Our teachers are key to us providing the highest quality education
Following ongoing debate in the media with IES in focus we have answered on a range of points in a piece on the IES Website, this is what we said.
Teachers are the most important factor to ensure that our students are able to go out into life with knowledge and insight. Therefore, it is positive that school issues are always discussed. In recent weeks, part of the debate about schools has considered the rules at Internationella Engelska Skolan, conditions for our international teachers and the work environment. We know that this debate has raised questions and would like to answer some of them.
We offer bilingual teaching of the highest quality and so we recruit teachers who can contribute new knowledge from some of the world's best education programmes, sharing best practice, diversity of experience, and perspectives from both Sweden and the wider world. Approximately 1,000 of our 2,300 teachers have English as their mother tongue.
One of our most important promises is that students should be allowed to learn and that teachers should be allowed to be teachers. We invest a lot in building teams around the student where different specialist competencies work together to create the best learning environment. We have 3,500 employees at our 43 schools, of which 2,300 are teachers. Together with student health teams, after-school educators, librarians and school management, they work every day to create a safe study environment.
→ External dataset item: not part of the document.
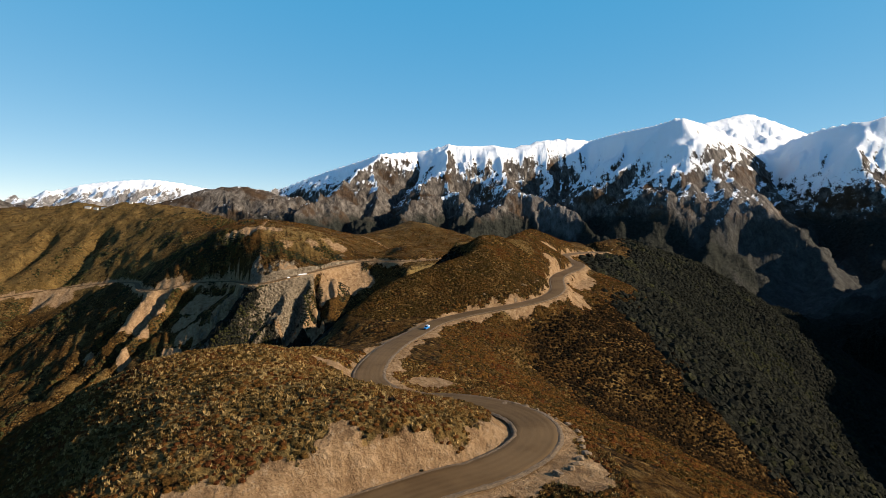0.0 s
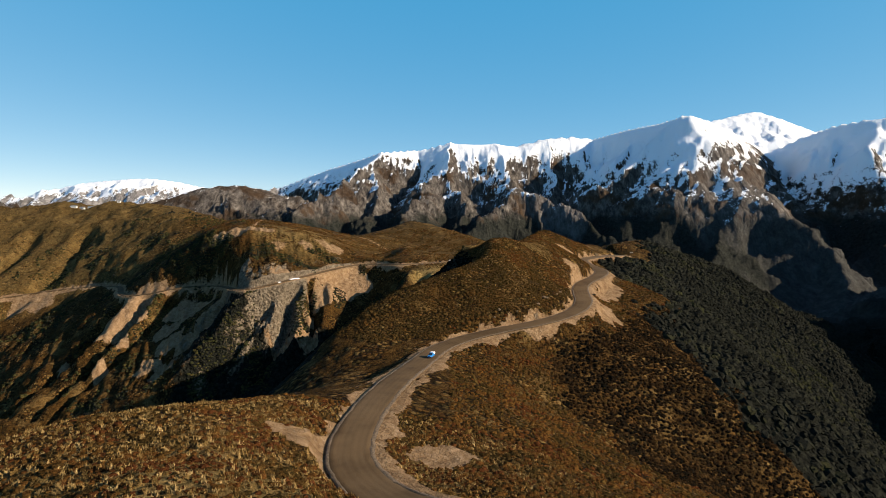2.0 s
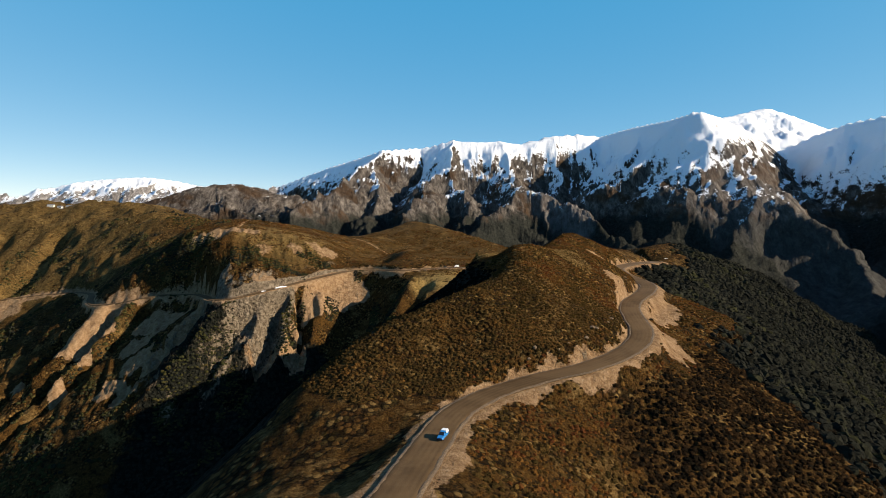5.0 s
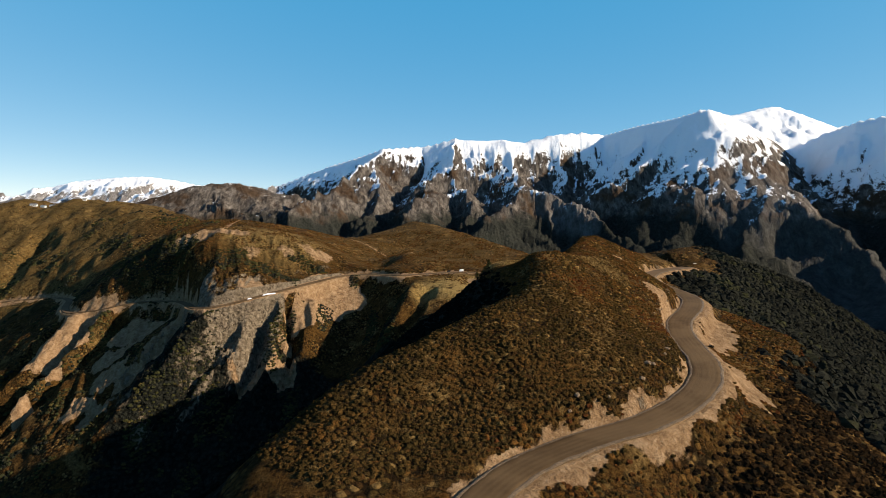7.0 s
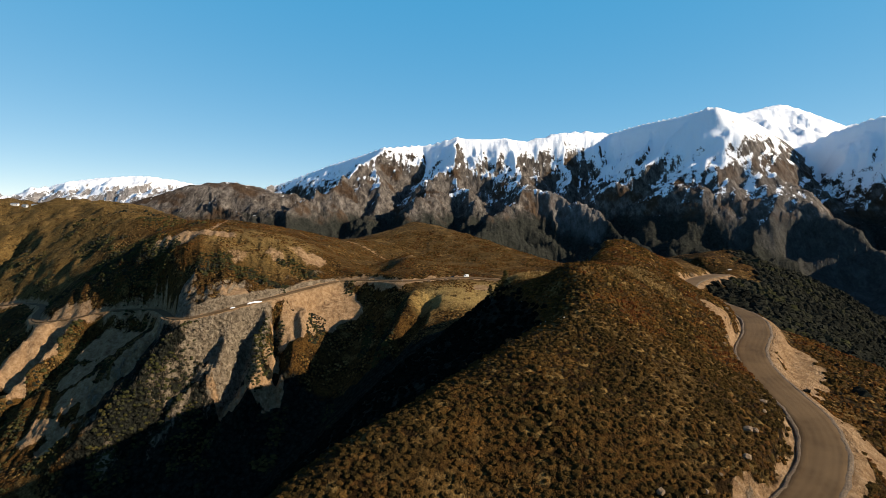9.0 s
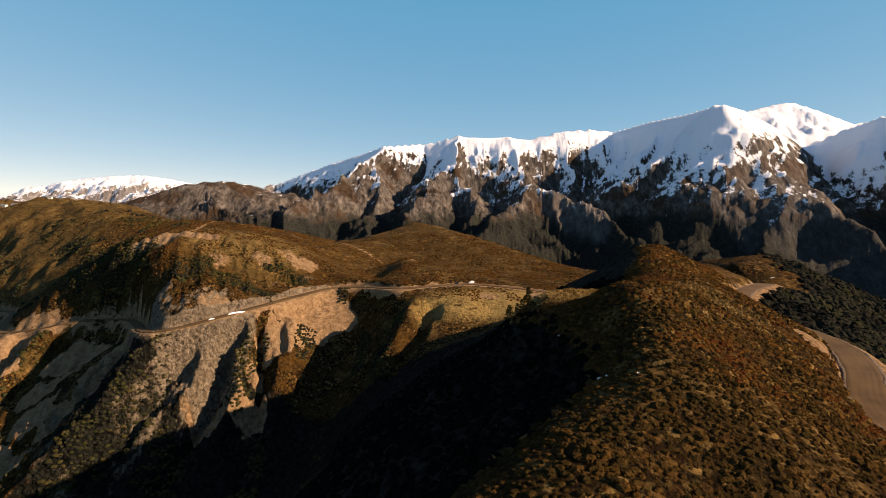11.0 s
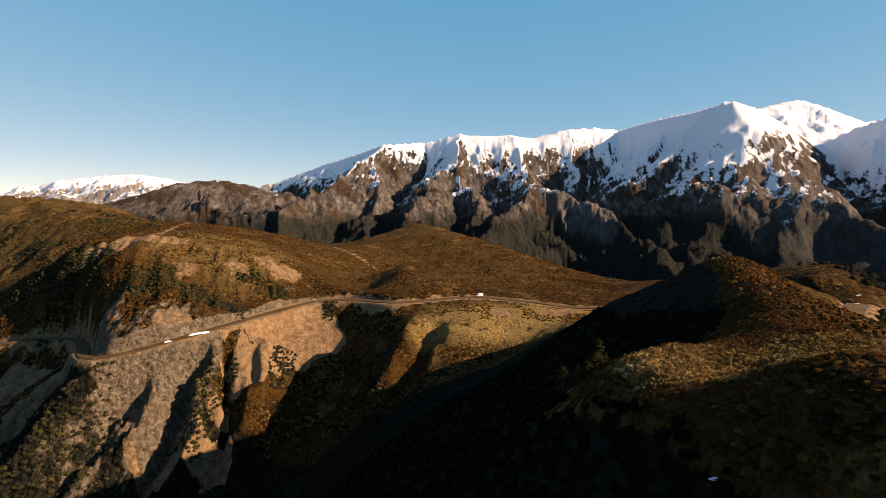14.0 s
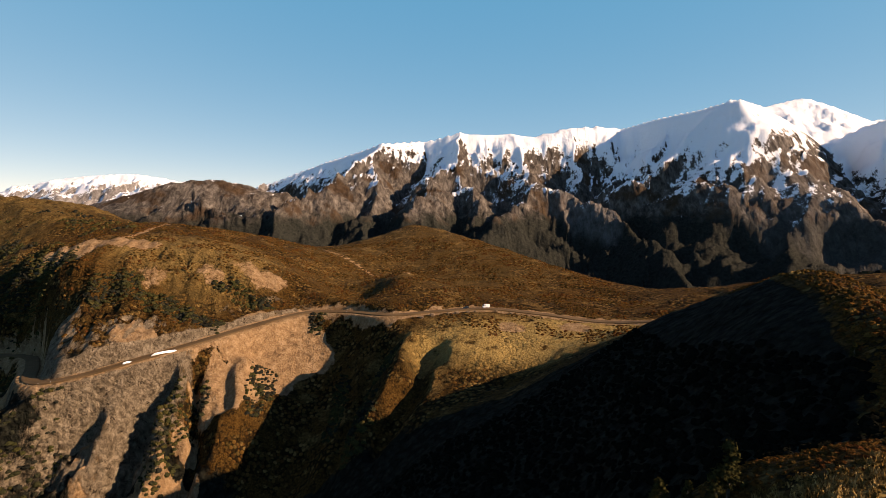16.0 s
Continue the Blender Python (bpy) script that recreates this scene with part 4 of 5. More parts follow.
def open_ground(limit):
    return lambda x, y, z, dr, up, rng: (dr > 6.6) & (on_flank(x, y) < 2 + 2 * rng.uniform(size=len(x))) & (bare_at(x, y, dr, up) < 0.45 + 0.3 * rng.uniform(size=len(x))) & (right_forest(x, y) + 24 * fbm(x / 30, y / 30, 27, 3) < 4) & limit(x, y, z)


cover("shrubs", (-150, 34, 66, 222), 1.4, SMALL, (0.55, 1.2), 1, open_ground(lambda x, y, z: z > 325), lambda x, y, r: patchy(x, y, r, -0.08, 0.80, 3), SCRUB_MAT, "low rust, olive and straw scrub over the near hilltop")
cover("tussock", (-120, 34, 66, 215), 1.6, GRASS, (0.65, 1.05), 2, open_ground(lambda x, y, z: z > 335), lambda x, y, r: np.clip(0.92 + 0.06 * r.normal(size=len(x)), 0.8, 1), SCRUB_MAT, "pale straw-coloured grass tussocks between the scrub")
cover("shrubs", (-75, 118, 325, 480), 1.35, SMALL, (0.6, 1.45), 3, open_ground(lambda x, y, z: z > 338), lambda x, y, r: np.where(y > 424 + 8 * fbm(x / 12, y / 12, 43, 2), patchy(x, y, r, 0.0, 0.92, 5), patchy(x, y, r, 0.34, 0.62, 5)), SCRUB_MAT, "dense brown and olive scrub over the ridge")
def golden(x, y):
    """The tussocky brow of the knoll."""
    return (y - 486 + 0.5 * (x - 20) > 0) & (y < 514 + 5 * fbm(x / 9, y / 9, 45, 2)) & (x > 11)


cover("shrubs", (-12, 66, 476, 560), 0.98, SMALL, (0.36, 0.85), 12, open_ground(lambda x, y, z: z > 362), lambda x, y, r: np.where(golden(x, y), patchy(x, y, r, 0.66, 1.05, 6), patchy(x, y, r, 0.0, 0.7, 6)), SCRUB_MAT, "fine golden brown scrub and tussock on the sunny knoll")
cover("shrubs", (-20, 150, 480, 680), 1.7, TINY, (0.6, 1.3), 4, open_ground(lambda x, y, z: (z > 350) & ((x > 66) | (y > 560))), lambda x, y, r: patchy(x, y, r, 0.02, 0.95, 6), SCRUB_MAT, "golden brown scrub along the ridge crest")
cover("tussock", (-5, 75, 440, 560), 0.95, GRASS, (0.5, 0.95), 5, open_ground(lambda x, y, z: (z > 366) & golden(x, y)), lambda x, y, r: np.clip(0.92 + 0.06 * r.normal(size=len(x)), 0.8, 1), SCRUB_MAT, "straw tussocks on the sunny crest")
def dark_slope(x, y, z):
    """The band of dark bush between the open slope and the forest."""
    return (right_forest(x, y) + 26 * fbm(x / 22, y / 22, 37, 3) > -92) & (y > 250) & (y < 470) & (z < 333 + 7 * fbm(x / 15, y / 15, 39, 2))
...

The fact that each person works with their profession is a guiding principle in our work.
We know from our annual employee survey that IES is a valued workplace and employer. 9 out of 10 staff would recommend IES to others.
At the same time in schools, as in the rest of society, the pandemic is a grim reality that affects operations in depth. The situation in schools is pressured. To ensure students' education, even while many employees are ill or in quarantine, colleagues cover for one another, just as they do in workplaces in all sectors across the country. During some time periods, we have had up to fifty percent staff absence at some of our schools, but lessons have continued.
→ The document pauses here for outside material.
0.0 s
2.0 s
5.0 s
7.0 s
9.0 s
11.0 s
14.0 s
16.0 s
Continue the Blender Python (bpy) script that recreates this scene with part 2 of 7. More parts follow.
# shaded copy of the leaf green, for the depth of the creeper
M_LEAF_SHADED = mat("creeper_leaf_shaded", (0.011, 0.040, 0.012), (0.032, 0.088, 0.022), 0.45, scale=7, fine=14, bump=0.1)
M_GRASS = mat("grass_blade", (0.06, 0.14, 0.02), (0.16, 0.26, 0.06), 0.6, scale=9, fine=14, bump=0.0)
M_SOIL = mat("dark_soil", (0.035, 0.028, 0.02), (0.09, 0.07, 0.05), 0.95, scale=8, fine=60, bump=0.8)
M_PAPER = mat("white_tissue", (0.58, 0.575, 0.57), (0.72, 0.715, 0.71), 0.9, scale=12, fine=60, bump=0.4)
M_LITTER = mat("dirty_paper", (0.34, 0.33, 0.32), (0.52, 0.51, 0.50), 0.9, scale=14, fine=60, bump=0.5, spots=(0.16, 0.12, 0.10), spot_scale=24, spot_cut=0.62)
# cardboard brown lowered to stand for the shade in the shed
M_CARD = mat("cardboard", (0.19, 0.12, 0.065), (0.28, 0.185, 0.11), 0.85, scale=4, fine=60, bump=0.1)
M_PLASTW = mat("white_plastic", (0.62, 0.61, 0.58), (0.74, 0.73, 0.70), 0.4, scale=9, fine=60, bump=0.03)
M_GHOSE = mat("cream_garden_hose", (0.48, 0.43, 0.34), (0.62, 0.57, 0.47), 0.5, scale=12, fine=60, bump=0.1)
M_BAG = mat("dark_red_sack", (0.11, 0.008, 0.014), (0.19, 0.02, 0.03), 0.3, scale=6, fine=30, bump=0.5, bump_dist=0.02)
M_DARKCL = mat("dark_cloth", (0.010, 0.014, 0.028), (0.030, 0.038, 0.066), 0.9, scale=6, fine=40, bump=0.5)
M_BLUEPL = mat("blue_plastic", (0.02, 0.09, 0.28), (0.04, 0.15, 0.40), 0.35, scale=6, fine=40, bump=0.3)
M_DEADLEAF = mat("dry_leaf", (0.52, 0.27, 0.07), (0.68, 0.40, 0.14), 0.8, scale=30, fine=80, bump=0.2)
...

IES’ HR manager Catarina Friborg said: “It has been fantastic to see how colleagues have stood up for each other and tried to create normality for the students in a completely different situation. It has required a lot from everyone and it continues to be tiring.”
In order to maintain a good working environment as far as possible, we obviously have systems and processes in place. We always follow laws and regulations and we follow Almega's collective agreement for independent schools. Here, the employer has the ultimate responsibility. Should it turn out that someone has been treated incorrectly, we always take action.
The work environment is something we create together. IES has a responsibility to ensure that there are systems in place to safeguard that we follow laws and regulations, catch any problems early and remedy them before they have time to grow and have consequences. This work includes an annual employee survey, an independent whistleblower function, ongoing dialogue with the unions locally and centrally, and major investments in leadership.
Ms Friborg said: “Every day school principals ensure that our employees have the right conditions to do their jobs. We are extremely careful when we recruit principals, because we know how important it is to have a leadership that supports and encourages people.”
All IES school leaders have support from other experienced managers and access to further education in a number of areas, such as our core values, student health, labour law, quality, school law and safety. Newly appointed school leaders are also supported through an internal mentorship program. In addition, IES has run a leadership academy for future leaders within the organisation for several years.
“The recruitment of our international teachers takes place primarily through visits to universities in various English-speaking countries. This means that many of the teachers who come to us are relatively young, with the latest in education fresh in their minds. But we also recruit teachers with longer experience,” said Ms Friborg.
IES has a collective agreement and follows rules regarding working hours and remuneration. In addition to annual salary revisions, we make a continual analysis of the salary situation for different salary groups, to ensure a good salary development at an overall level.
IES teachers are on average younger than the national average. 66 percent of IES teachers are under the age of 40, compared with 32 percent in the country. Most of our international teachers come directly from the university and this affects the starting salary. As a whole, we are well in line with the national wage situation.
IES has a staff turnover of 19 percent, which is in line with the rest of the country and significantly lower than other staff-intensive industries. A sign that more people are choosing to stay within IES (and in Swedish schools) is that this figure is also gradually declining.
Ms Friborg added: “Our staff turnover is in line with the rest of the country. Many of our international teachers see it as an opportunity to work abroad for a few years, together with colleagues from other countries. Some return home after a couple of years, others choose to stay longer, which is gratifying.”